My name was a topic of conversation. These comments always have me scratching my head because when I was young I hated my name. It would shackle me to failure and dowdiness and obscurity all my life, I was sure of it.
And then I found that in the parallel universe of writing, which is a very different world from junior high and unfortunate nicknames, an unusual name is considered a stroke of good fortune.
One guy came by, stopped short, stared at my name, and exclaimed, "Is that really your name?? That is an awesome name!"
Wow. All right then, I'll take that.
|My friend Deanna Hershiser took this shot.|
Mom: Dorcas Smucker's going to be at the Authors' Fair too.
Daughter: That's not a real name, you know.
Mom: Yes it is!
Daughter: It's got to be a pen name, Mom. Don't be so gullible!
And then there was the older man who stopped by and said, "I had a friend long ago named Dorcas. Actually that was her middle name, but that was what she went by."
I said, "I'm curious, what was her first name?"
He said, "It was Elaine."
I stared at him. And then I said, "My name is Dorcas Elaine."
And this was in a category of its own: A 60-ish man came by and said he reads my column and wants to buy a book. He just retired from a long career in mechanical engineering, he said, and has written a book of poetry and is working on a book of short stories.
I looked at him with--I'm sure--complete disbelief on my face. "An engineer. Who writes poetry," I said.
He said yes.
I said, "I have trouble connecting the two. I have two boys who either are or will be engineers, and I can't imagine them writing poetry."
"Well, I did," he said. "Shall I quote you a verse?" I said yes. And he quoted probably 15 lines of an intense free-verse poem that I don't remember specifics of but I recall a sense of beauty and pressures and the sky.
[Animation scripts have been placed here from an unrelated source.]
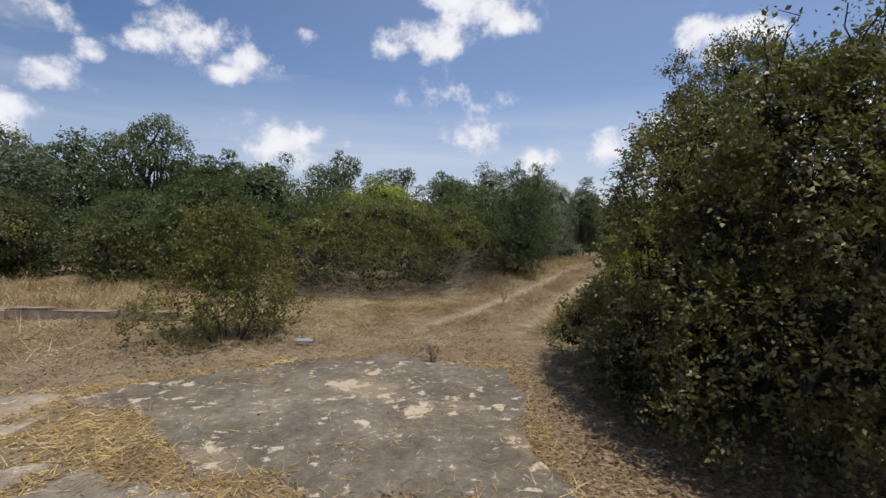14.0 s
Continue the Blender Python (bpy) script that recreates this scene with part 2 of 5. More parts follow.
# ---- materials ----
def new_mat(name):
    m = bpy.data.materials.new(name)
    m.use_nodes = True
    nt = m.node_tree
    return m, nt.nodes, nt.links, nt.nodes["Principled BSDF"]


def ramp(n, stops):
    r = n.new("ShaderNodeValToRGB")
    e = r.color_ramp.elements
    while len(e) < len(stops):
        e.new(0.5)
    for i, (p, c) in enumerate(stops):
        e[i].position, e[i].color = p, (*c, 1)
    return r


def noise_tex(n, l, scale, detail=4, rough=0.55, vec=None, dist=0.0):
    t = n.new("ShaderNodeTexNoise")
    t.inputs["Scale"].default_value, t.inputs["Detail"].default_value = scale, detail
    t.inputs["Roughness"].default_value, t.inputs["Distortion"].default_value = rough, dist
    if vec is not None:
        l.new(vec, t.inputs["Vector"])
    return t


def world_pos(n):
    return n.new("ShaderNodeNewGeometry").outputs["Position"]


def mix_col(n, l, fac, a, b):
    m = n.new("ShaderNodeMix")
    m.data_type = "RGBA"
    for sock, v in ((0, fac), (6, a), (7, b)):
        if isinstance(v, (int, float)):
            m.inputs[sock].default_value = v
        elif isinstance(v, tuple):
            m.inputs[sock].default_value = (*v, 1)
        else:
            l.new(v, m.inputs[sock])
    return m.outputs[2]


def step_range(n, l, v, lo, hi, a=0.0, b=1.0):
    m = n.new("ShaderNodeMapRange")
    m.interpolation_type = "SMOOTHSTEP"
    m.inputs["From Min"].default_value, m.inputs["From Max"].default_value = lo, hi
    m.inputs["To Min"].default_value, m.inputs["To Max"].default_value = a, b
    l.new(v, m.inputs["Value"])
    return m.outputs[0]


def math_op(n, l, op, a, b):
    m = n.new("ShaderNodeMath")
    m.operation = op
    for i, v in enumerate((a, b)):
        if isinstance(v, (int, float)):
            m.inputs[i].default_value = v
        else:
            l.new(v, m.inputs[i])
    return m.outputs[0]


def bump(n, l, bsdf, height, strength, dist=0.02):
    b = n.new("ShaderNodeBump")
    b.inputs["Strength"].default_value, b.inputs["Distance"].default_value = strength, dist
    l.new(height, b.inputs["Height"])
    l.new(b.outputs[0], bsdf.inputs["Normal"])


def leaf_mat(name, stops, rough=0.5, shine=0.25, patch=0.52):
    """Leaves: colour varies from leaf to leaf and in broad patches; some light passes through."""
    m, n, l, p = new_mat(name)
    geo = n.new("ShaderNodeNewGeometry")
    r = ramp(n, stops)
    nz = noise_tex(n, l, 1.1, 3, 0.6, geo.outputs["Position"])
    k = math_op(n, l, "MULTIPLY", geo.outputs["Random Per Island"], 1.0 - patch)
    k2 = math_op(n, l, "MULTIPLY", step_range(n, l, nz.outputs["Fac"], 0.3, 0.7), patch)
    l.new(math_op(n, l, "ADD", k, k2), r.inputs[0])
    l.new(r.outputs[0], p.inputs["Base Color"])
    p.inputs["Roughness"].default_value = rough
    p.inputs["Specular IOR Level"].default_value = 0.3
    tr = n.new("ShaderNodeBsdfTranslucent")
    l.new(mix_col(n, l, 0.35, r.outputs[0], (0.35, 0.42, 0.06)), tr.inputs["Color"])
    mx = n.new("ShaderNodeMixShader")
    mx.inputs[0].default_value = shine
    l.new(p.outputs[0], mx.inputs[1])
    l.new(tr.outputs[0], mx.inputs[2])
    l.new(mx.outputs[0], n["Material Output"].inputs["Surface"])
    return m


def plain_mat(name, a, b, scale=6.0, rough=0.7, relief=0.3, metal=0.0, fine=60.0):
    m, n, l, p = new_mat(name)
    pos = world_pos(n)
    big = noise_tex(n, l, scale, 5, 0.6, pos)
    small = noise_tex(n, l, fine, 4, 0.6, pos)
    f = math_op(n, l, "ADD", math_op(n, l, "MULTIPLY", big.outputs["Fac"], 0.65), math_op(n, l, "MULTIPLY", small.outputs["Fac"], 0.35))
    l.new(mix_col(n, l, step_range(n, l, f, 0.35, 0.65), a, b), p.inputs["Base Color"])
    p.inputs["Roughness"].default_value, p.inputs["Metallic"].default_value = rough, metal
    bump(n, l, p, f, relief, 0.01)
    return m


def strand_mat(name, stops, rough=0.75, shine=0.15):
    m, n, l, p = new_mat(name)
    geo = n.new("ShaderNodeNewGeometry")
    r = ramp(n, stops)
    nz = noise_tex(n, l, 1.0, 4, 0.6, geo.outputs["Position"])
    k = math_op(n, l, "ADD", math_op(n, l, "MULTIPLY", geo.outputs["Random Per Island"], 0.5), math_op(n, l, "MULTIPLY", step_range(n, l, nz.outputs["Fac"], 0.3, 0.7), 0.5))
    l.new(k, r.inputs[0])
    l.new(r.outputs[0], p.inputs["Base Color"])
    p.inputs["Roughness"].default_value = rough
    tr = n.new("ShaderNodeBsdfTranslucent")
    l.new(r.outputs[0], tr.inputs["Color"])
    mx = n.new("ShaderNodeMixShader")
    mx.inputs[0].default_value = shine
    l.new(p.outputs[0], mx.inputs[1])
    l.new(tr.outputs[0], mx.inputs[2])
    l.new(mx.outputs[0], n["Material Output"].inputs["Surface"])
    return m


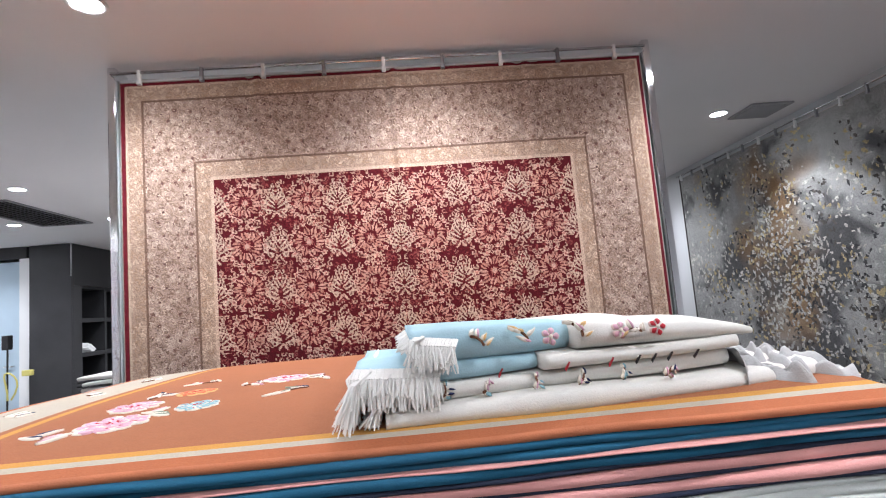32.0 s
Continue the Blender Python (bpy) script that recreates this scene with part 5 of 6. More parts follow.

The downside of the day was that I didn't have time to chat with other authors, beyond quick hugs and how-are-you-doing oh-wait-I-have-a-customer."
Paul showed up at 6 pm and helped me clear off the table and haul the remaining books and load up the car. Then he took me out for Chinese food.
Every so often I talk with women in Eugene who seem worried that maybe my husband is a controlling Mennonite preacher who reluctantly lets me out of the house to go give a talk but then he insists that I bring him his slippers as soon as I get home and also make him a sandwich and I have to make sure it has just the right amount of mayonnaise or he will pound his fist on the recliner and yell at me.
Certainly my lifestyle of rural, conservative, religious, stay-at-home, and lots-of-children is very different from the often-single, definitely-careers, few-if-any-children women that make up the majority in Eugene. So I often get the sense that they try not to assume that because my life is so different it means I'm oppressed, but they worry.
So they ask veiled and not-so-veiled questions about how ok Paul is with my coming to do this talk, and with writing for the paper.
Just this week it happened again. "Make sure you tell him how amazing you are," this woman said after her rather pointed and worried questions.
I had to laugh. It wasn't the time or place to explain to her, but just the day before, I'd gotten an email exploring the possibility of my teaching writing in a summer program in a Mennonite setting on a college level. While I was still trying to get my head around the idea, Paul was all over it. This is how we could make it work, he schemed, all excited. And this is where I could stay and if it was that time of year he could go with me, and yes of course I have what it takes to do this. And on and on.
I said, "Listen, this was my dream for YOU, to teach in that kind of setting! It was never my dream for myself!"
He just looked happy and kept planning, since the only thing he likes better than normal planning is planning for his wife or children's success.
So in case you were worried about it, that is the kind of man I have.